The tactic i use it to cast 2ft infront of showing fish and they take the lower fly on the drop. Once hooked hold on for dear life. Play the fish dont bully it else you will lose...


From: maher · mk.id·at·hotmail.com  Link
Submitted December 22nd 2008

hey,i live in syria may you provide me every thing about grey mullet fishing,the best way to catch it,the best bait,the best time,..............everythings .best regards maher khatib


From: Kyle Duca · berserk1771·at·hotmail.com  Link
Submitted August 31st 2007

hi to every one...my name is Kyle and im maltese...its an island in the middle of the Meditterranean Sea. Your information about mullets is very good and its all tru..i d like to comment on the season though. Mullets not always appear in summer. They can be caught also in winter, in very rough sea. They also can be fished in calm water, in winter, but it has to be a sunny day so if the water will be warm enough you may encounter a group of mullets. thanks. If you want pictures of several mullets in this summer, and which i cauch just email me on berserk1771@hotmail.com and i'l send you the images . thanks


GFF staff comment
From: Martin Joergensen · martin·at·globalflyfisher.com  Link
Submitted April 2nd 2007

Steve,

I will not sell myself on an extended experience with mullet (I have hooked four and landed none), but anyhow: we sight fish for mullet and cast very close to them, but still avoiding spooking them with fly and line. The usual tactic is to let the fly sink and slowly retrieve it. If the fish show interest you can stop or speed up.

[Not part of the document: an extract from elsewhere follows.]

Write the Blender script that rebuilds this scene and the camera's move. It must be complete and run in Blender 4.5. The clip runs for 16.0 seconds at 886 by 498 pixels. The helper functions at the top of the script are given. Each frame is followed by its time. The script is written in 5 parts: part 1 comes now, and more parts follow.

Regarding the pattern, the most popular pattern here is a bright lime green marabou fly tied on a size 6 or 8 short shank hook. I'm almost sure that bonefish flies would work too.

We have a mullet article in the pipeline right now, and expect it to be online any day.

Hope this helps you. Let us know how you fare.

Martin


From: Steve Cooksley · stevecooksley·at·aol.com  Link
Submitted April 2nd 2007

I want to try to fish for mullet on the fly on the Nith esturary on the West Coast of Scotland. I have seen them tailing in shallow water out on the estuary at low tide however the water is usually coloured with stirred up sand. Would it still be possible to get them to take a fly and would small bone fish flys such as gotchas work? If the answer is yes do you strip the fly or just tweek it?

Regards Steve


From: Chester Wilusz · cwilusz·at·earthlink.net  Link
Submitted June 28th 2006

Thank you for the information I plan to try fishing for them in Florida where they are all year.